■ SUPPLIED INFORMATION ■
--- START ---
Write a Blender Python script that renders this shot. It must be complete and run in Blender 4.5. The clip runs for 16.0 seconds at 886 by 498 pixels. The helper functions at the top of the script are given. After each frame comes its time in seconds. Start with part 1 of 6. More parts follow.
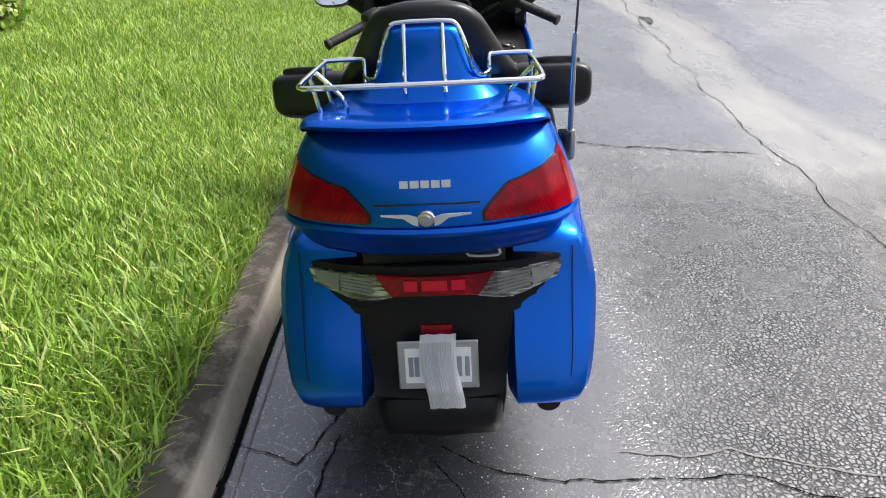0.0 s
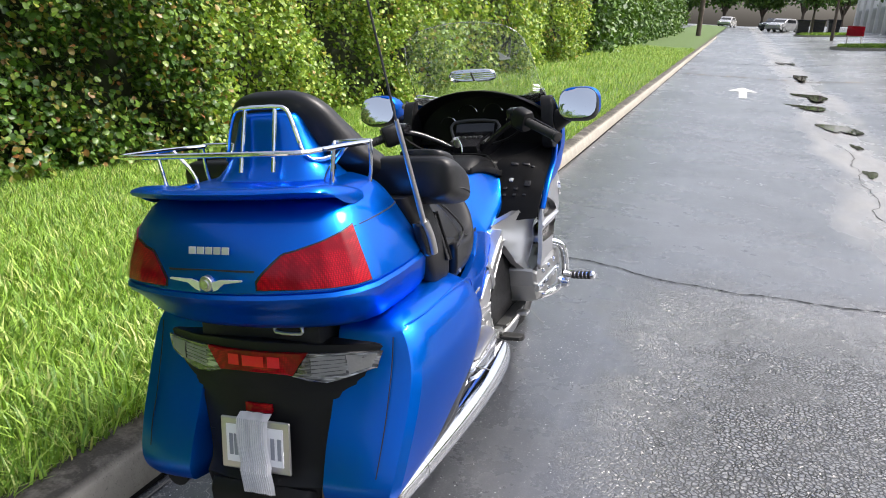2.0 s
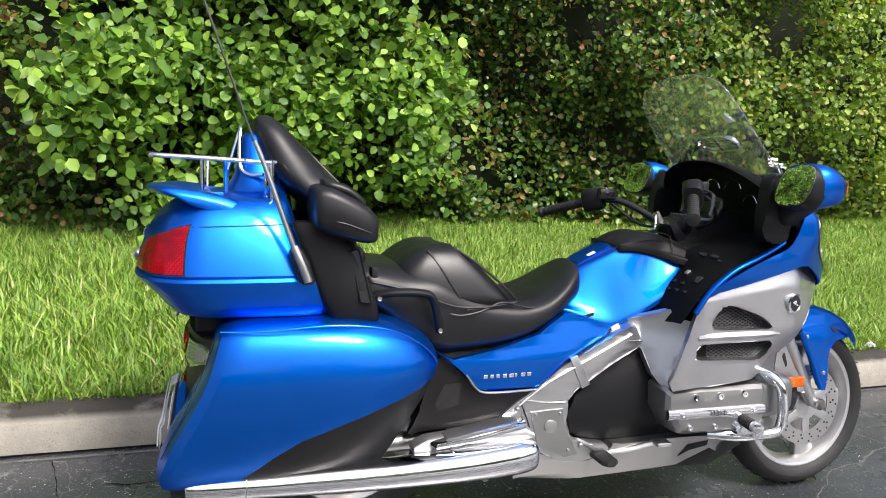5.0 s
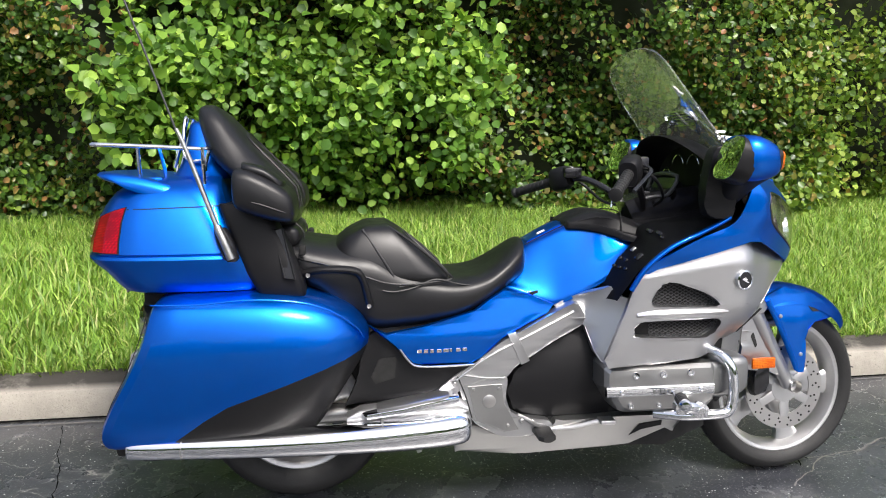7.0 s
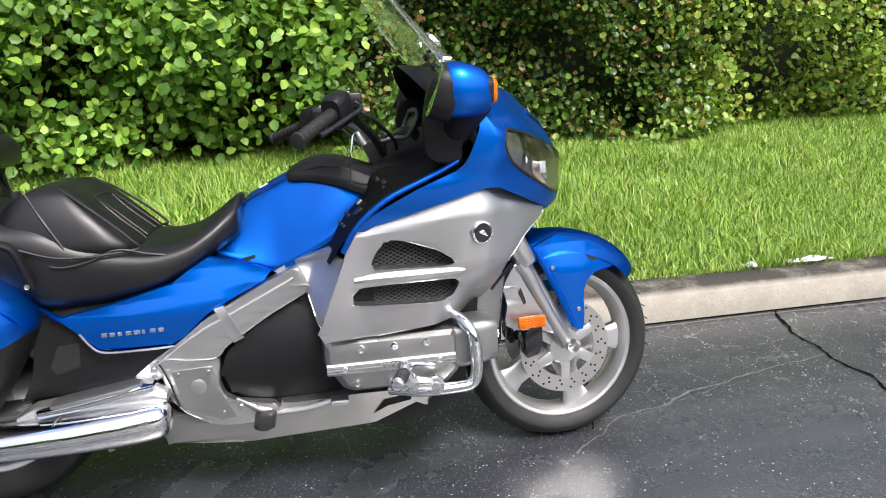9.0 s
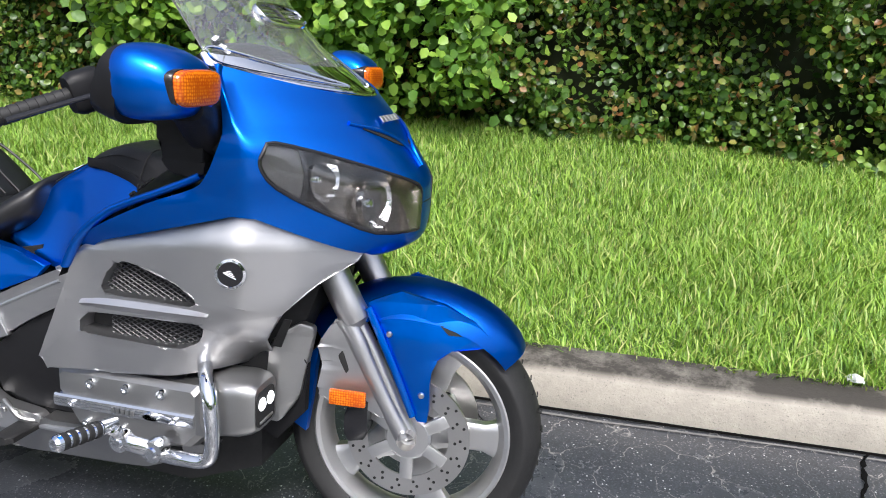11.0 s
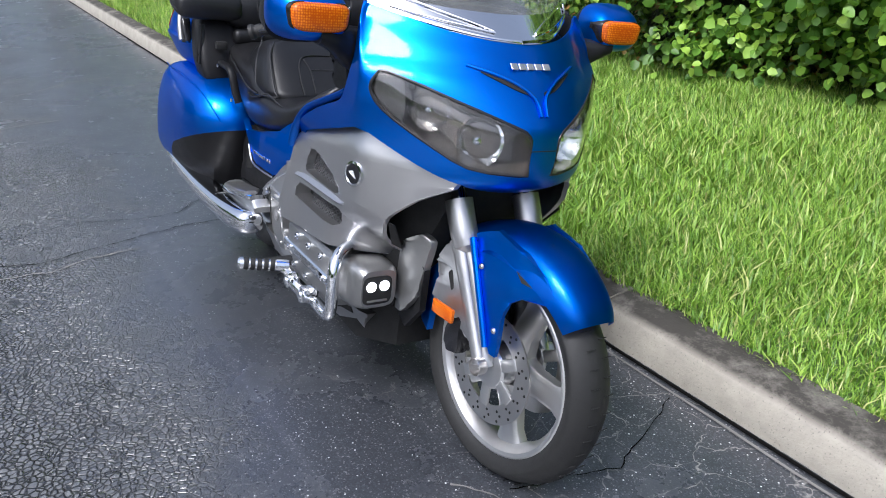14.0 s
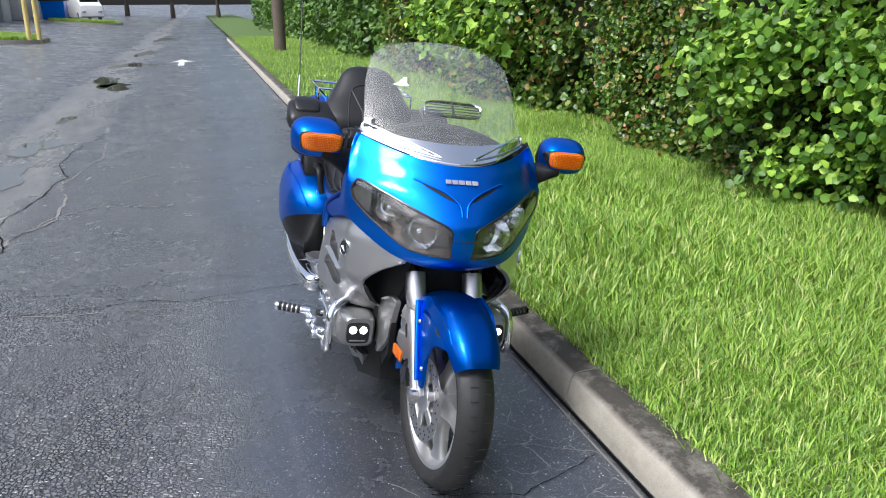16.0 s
--- END ---
■ STATED TASK ■
Reproduce every line precisely as given, omitting all pictures.

■ EXERCISE RESPONSE ■
Write a Blender Python script that renders this shot. It must be complete and run in Blender 4.5. The clip runs for 16.0 seconds at 886 by 498 pixels. The helper functions at the top of the script are given. After each frame comes its time in seconds. Start with part 1 of 6. More parts follow.
0.0 s
2.0 s
5.0 s
7.0 s
9.0 s
11.0 s
14.0 s
16.0 s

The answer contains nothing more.